Indeed, the process of seasoning Kapil Dev (for the renewing
Pakistan fray) had begun even earlier. Here is where Kim Hughes'
Australia came in handy for the daring experiment of switching
the Haryanvi accent to pace in the Indian armour. The function of
spin now, as Sunil saw it, was essentially to complete the Kapil
hatchet job. Of course Kapil Dev was already a world-class quick
in the making by then. Where Sourav already has a world-class
asset in Javagal Srinath. And it is around Srinath, now, that
Sourav has imaginatively to re-fashion India's Kumble-less task
force. No doubt this Australian team, masterminded by Steve
Waugh, is not the style of Packer-smashed outfit that Kim Hughes'
side (touring here in 1979-80 just before Pakistan) was. But then
Javagal Srinath is no spring chicken either.
Kapil Dev, for his nippy part, certainly cut through Kim Hughes'
Australia in that 6-Test series of 1979-80. And that long-drawn
encounter against Australia, at home, is vital to drive home my
point that Indian spin, now, has largely to be supportive of the
pace at Sourav's command. It has, in other words, to be an attack
spearheaded by Srinath, for the spinners to follow up - the exact
way Kapil Dev then did the innings- prising job, with his pungent
pace, for Dilip Doshi to bring up the effective rear, with his
pinpoint spin, against Kim Hughes' Australia.
Chennai and Chepauk would still be carrying memories of the first
Test (of 1979-80), against Australia, not only for the fact that
Hindi cricket commentary came to be launched with that series
opener! It was with that Chepauk Test vs Australia (on Tuesday,
September 11, 1979) that Sunil won his argument (with our
selectors) that the parsimonious left arm of Dilip Doshi alone
had, by then, to be the foil to the gnarled spin of S.
Venkatraghavan at the other end. Gradually, in that series
against Australia, even Venkat came to be eased out for Shivlal
Yadav to take over! If Sunil tended to rein in fresher Shivlal
Yadav, if he used the wily Dilip Doshi primarily to complete the
demolition job begun by Kapil Dev, it is because Gavaskar was
working to a plan. Sunil's game plan was no longer to have, in
our Test campaign, a spinner who would royally `buy' his wickets
- Prasanna-Bedi parabolic style! It was to this end that the
sharper and flatter trajectory of Dilip Doshi was favoured.
Usurer Sunil no more wanted spinners who bowled like
millionaires. Because Gavaskar had concluded that our batsmen
never could be trusted to put up the scale of total such
aristocratic slowies would need to bowl against.
This was far-seeing, result-oriented thinking by the Indian
captain, so that there is, surely, a lesson here, somewhere, for
Sourav.
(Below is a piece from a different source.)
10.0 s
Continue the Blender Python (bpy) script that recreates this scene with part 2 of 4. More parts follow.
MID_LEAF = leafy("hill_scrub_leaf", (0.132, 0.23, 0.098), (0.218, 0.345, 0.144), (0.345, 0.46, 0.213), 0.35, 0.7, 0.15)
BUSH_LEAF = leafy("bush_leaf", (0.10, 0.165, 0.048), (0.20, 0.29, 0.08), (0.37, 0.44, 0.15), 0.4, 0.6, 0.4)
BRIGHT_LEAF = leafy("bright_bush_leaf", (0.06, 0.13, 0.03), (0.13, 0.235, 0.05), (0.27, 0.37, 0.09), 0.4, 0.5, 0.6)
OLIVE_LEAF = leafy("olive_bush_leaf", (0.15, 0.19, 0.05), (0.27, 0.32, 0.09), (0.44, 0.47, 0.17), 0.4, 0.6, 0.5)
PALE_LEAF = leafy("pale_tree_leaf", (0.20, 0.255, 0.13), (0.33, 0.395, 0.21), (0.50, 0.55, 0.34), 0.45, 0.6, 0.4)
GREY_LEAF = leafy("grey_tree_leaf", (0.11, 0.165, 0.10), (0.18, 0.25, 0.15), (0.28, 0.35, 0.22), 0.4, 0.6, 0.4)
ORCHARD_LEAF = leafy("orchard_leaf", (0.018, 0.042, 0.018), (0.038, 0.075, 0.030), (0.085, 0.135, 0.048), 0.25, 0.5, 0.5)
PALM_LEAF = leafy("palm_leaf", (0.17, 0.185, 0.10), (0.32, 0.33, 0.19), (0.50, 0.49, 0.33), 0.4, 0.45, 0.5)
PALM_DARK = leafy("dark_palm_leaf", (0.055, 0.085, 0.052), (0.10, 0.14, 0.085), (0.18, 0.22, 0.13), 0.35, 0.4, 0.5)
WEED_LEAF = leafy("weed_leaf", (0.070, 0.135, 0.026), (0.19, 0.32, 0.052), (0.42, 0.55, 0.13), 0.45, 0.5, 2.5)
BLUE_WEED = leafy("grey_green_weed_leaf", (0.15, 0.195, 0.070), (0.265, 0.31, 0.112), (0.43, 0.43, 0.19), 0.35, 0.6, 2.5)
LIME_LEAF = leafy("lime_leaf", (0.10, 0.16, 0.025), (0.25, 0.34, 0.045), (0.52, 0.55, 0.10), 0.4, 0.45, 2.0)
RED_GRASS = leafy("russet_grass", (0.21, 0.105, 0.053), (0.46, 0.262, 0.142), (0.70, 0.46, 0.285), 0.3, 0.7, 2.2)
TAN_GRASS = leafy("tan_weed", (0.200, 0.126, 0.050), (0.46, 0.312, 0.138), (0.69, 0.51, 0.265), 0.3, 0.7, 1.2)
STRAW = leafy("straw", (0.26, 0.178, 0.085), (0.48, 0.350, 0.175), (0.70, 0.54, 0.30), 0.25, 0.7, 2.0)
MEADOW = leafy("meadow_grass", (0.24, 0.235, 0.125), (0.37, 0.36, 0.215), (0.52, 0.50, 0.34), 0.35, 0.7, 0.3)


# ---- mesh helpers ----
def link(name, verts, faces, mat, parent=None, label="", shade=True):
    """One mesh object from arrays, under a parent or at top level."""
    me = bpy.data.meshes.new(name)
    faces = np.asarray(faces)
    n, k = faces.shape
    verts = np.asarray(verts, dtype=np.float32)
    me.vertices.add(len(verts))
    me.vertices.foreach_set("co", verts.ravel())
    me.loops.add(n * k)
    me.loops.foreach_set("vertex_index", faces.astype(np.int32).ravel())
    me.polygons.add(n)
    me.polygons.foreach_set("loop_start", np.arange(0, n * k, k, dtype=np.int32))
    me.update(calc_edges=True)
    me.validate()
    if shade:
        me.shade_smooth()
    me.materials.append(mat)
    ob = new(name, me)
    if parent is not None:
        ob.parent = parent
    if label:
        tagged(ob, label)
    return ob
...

When Steve Waugh's Australia is going to bombard us with
pace even on our own wickets, slotting Shane Warne and Colin
Miller as `finishers' in the ring, Sourav too has to attack with
Srinath (plus whoever), harnessing such pace to the calibre of
spin we now have. Sunil Gavaskar, as captain, had the savvy to
see that our flighty spin trio was habituated to trading runs for
wickets. At the psychological moment that mattered, therefore,
Sunil strategically switched the focus, in India's line of
attack, to pace from spin. It was thus Sunil who gave
thoroughbred Kapil Dev his head as our new warhead. Side by side,
Sunil devised the spartan spin of Dilip Doshi as the ideal left-
handed counterweight to the revving `right' of Kapil Dev.
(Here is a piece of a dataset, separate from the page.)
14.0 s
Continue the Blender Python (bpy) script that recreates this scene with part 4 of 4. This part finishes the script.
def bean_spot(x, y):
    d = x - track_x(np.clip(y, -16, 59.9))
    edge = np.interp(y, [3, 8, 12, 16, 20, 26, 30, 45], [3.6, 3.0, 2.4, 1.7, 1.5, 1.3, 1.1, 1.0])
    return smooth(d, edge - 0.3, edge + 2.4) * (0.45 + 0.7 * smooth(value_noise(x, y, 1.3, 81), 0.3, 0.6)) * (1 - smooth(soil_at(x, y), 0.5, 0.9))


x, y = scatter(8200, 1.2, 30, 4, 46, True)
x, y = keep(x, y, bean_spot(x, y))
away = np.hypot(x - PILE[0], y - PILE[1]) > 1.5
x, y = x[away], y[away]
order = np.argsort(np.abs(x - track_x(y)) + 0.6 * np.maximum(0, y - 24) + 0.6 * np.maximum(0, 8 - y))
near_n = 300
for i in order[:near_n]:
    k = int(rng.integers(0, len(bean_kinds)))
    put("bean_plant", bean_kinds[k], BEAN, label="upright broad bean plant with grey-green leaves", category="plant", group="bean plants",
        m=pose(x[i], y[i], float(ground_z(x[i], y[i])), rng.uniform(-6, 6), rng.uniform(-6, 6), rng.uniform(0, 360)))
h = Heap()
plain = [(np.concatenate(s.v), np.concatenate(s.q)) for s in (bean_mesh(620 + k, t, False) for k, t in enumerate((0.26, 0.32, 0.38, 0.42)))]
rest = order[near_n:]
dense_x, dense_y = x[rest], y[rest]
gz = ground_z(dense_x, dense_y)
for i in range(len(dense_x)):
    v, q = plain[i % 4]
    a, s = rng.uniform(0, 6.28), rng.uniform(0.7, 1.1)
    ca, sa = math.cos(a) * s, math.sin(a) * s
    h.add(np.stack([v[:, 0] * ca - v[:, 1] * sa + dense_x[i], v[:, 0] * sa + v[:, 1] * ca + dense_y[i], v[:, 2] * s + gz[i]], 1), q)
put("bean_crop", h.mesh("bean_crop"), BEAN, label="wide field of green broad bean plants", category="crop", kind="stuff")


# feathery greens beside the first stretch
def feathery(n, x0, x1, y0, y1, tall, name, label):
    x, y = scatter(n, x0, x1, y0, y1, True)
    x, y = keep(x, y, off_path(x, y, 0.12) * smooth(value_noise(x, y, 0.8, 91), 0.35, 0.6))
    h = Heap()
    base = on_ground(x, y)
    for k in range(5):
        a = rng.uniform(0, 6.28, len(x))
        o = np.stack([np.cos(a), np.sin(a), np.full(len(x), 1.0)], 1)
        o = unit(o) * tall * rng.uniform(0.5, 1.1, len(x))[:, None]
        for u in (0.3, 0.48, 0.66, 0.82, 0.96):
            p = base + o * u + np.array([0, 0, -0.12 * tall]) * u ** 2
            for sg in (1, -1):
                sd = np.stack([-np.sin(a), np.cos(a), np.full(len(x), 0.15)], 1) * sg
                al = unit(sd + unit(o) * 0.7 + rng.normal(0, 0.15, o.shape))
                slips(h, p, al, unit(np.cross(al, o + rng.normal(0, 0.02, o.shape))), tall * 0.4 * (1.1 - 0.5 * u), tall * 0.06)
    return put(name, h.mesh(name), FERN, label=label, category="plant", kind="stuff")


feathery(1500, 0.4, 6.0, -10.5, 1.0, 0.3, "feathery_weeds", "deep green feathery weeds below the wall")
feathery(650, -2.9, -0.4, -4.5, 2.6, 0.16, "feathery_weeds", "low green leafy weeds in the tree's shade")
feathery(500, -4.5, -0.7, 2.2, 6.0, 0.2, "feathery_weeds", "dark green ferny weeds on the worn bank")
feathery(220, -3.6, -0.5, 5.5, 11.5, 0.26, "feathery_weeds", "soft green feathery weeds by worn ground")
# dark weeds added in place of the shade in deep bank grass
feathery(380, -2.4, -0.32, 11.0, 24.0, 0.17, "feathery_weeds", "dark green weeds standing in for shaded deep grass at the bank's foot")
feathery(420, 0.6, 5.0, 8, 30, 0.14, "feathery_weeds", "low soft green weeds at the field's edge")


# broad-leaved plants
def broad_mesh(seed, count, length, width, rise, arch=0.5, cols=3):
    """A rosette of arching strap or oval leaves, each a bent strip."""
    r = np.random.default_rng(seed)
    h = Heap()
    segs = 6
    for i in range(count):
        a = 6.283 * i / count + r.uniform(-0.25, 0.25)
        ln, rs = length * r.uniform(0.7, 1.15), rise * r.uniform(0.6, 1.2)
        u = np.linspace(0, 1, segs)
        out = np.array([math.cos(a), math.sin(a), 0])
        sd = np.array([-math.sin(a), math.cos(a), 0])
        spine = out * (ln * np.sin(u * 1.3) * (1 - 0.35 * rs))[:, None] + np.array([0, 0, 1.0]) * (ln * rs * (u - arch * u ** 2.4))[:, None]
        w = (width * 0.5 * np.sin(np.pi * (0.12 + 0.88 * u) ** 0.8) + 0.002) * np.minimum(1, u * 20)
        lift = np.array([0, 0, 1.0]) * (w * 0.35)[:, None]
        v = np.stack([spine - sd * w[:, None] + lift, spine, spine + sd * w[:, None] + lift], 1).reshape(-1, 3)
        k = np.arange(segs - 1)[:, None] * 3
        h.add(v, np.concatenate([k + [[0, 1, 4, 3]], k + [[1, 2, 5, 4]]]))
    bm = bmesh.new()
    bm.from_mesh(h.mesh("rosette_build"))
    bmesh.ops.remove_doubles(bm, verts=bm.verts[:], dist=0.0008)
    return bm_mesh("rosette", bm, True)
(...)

Against Kim Hughes' Australia, even as Kapil Dev struck
tempestuously early, Dilip Doshi never lagged behind. As the acme
of accuracy, Dilip Doshi came up, here, with a 6-Test series
analysis of 306.2-87-630-27 (each wicket at 23.33) to set off
Kapil Dev's 224-51-626-28 (each victim at 22.35). Figures that
(with two 5-wicket hauls, in an innings, for each) proved
conclusive in helping Sunil's India clinch that rubber 2-0
against Australia - as the tone-setting prelude to a like-margin
win over mightier Pakistan.
Sunil thus used Kim Hughes' Australia as the springboard for
mounting that memorable 2-0 assault on Asif Iqbal's Pakistan by
allying the tighter spin of Dilip Doshi to the effervescent pace
of Kapil Dev. Likewise should Sourav now begin looking upon
Javagal Srinath as his main `wickety' weapon, while experimenting
with the neo-spin at his disposal in an effort to discover a
fresh Kapil-Dilip type of combination. L. Sivaramakrishnan is on
record as noting how once, while he was fielding, Sunil walked up
to him and asked whether he had been thinking of what precisely
he would be bowling if he brought him on as next change!
That set Siva's mind furiously working. So is the onus on Sourav
now (uncluttered by thoughts of Ek pyaar ka Naghma hai!) to tune
with our new line of spinners by having them thinking on their
feet, in the field, even as Javagal Srinath demonstrates that it
is not Aussie pace alone that has the batsman's edge. The stage
to bemoan our lack of quality spin is past. The spot endeavour
has to be to make creative use of such spin resources as we have.
For this, it is vital that Sourav gets his attacking priorities
right by recognising that it is Javagal Srinath who holds the key
- as we lock horns with the Ugly Aussie condescendingly tending
to look upon `Wankhede' as our Test of weakness.